The salesperson responds with, "Let me get this straight. If I could get you this car (which you are already in love with) at a payment under $400 a month, then we have a deal (a variation of "If I can, would you?) ?" The salesperson has already created the illusion that he or she is giving you a deal. Since you feel your price has been met, you confidently say, "Yes."

The salesperson goes to check with the manager, and comes back a few minutes later to offer you the car for $397 a month if you take delivery right away (a spot delivery).

The salesman might make it sound like you're getting a great deal. He or she is acting like the sales manager is really sweating this one out. BEWARE! What caused the dealership to bring down the price? Were you given more money for your trade, or was the price of the car reduced..the answer is? Neither.

The original payment was almost certainly calculated using a high interest rate and included credit or disability insurance as well as a warranty. If you'd said yes to that payment, the finance/business manager would have informed you that all of those extra features (a warranty and credit insurance) were included at "no extra charge." However, because you said no the dealer simply removed the features and offered you a lower monthly payment. The dealership didn't actually lie, but you were not told the whole truth!
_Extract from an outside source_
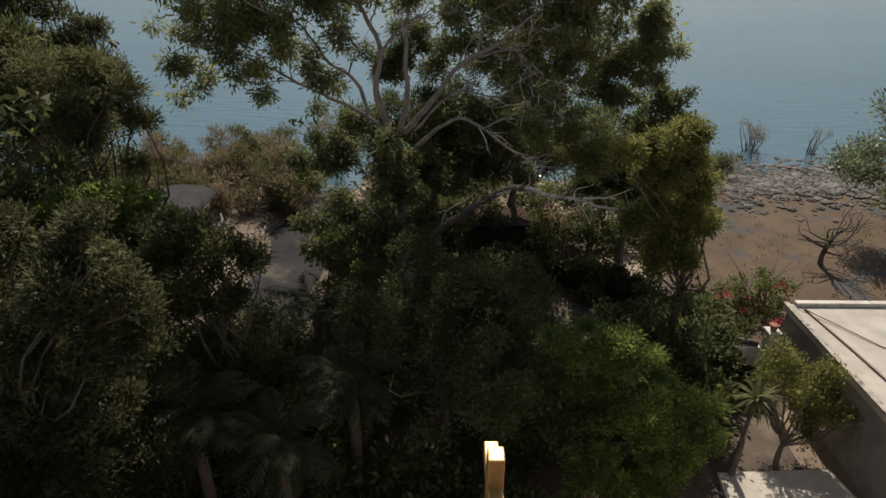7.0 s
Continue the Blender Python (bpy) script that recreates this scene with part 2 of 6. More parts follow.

You didn't gain anything when the salesperson offered you the lower payment; instead, you actually lost features. Now, he or she can try and squeeze more money out of you by pushing the "extras" originally included in the first price that was quoted.

Make sure you are negotiating the price you really want to pay with your salesperson if you want a good deal. Don't fall into the trap of negotiating your monthly payments. There are too many variables like interest and warranty options that will affect the final amount.

On the other hand, if you are negotiating a lease make sure you focus on the monthly payments and not the actual price of the vehicle, because your final cost for the vehicle is your monthly payments. There are other charges that might apply during a lease that can be added on top of your monthly payments.

The "Packed Payment" scheme is illegal in most states but is very difficult to enforce. Know your rights!

Also, be certain the dealer does not add any other products you didn't ask for before you finalize any deal.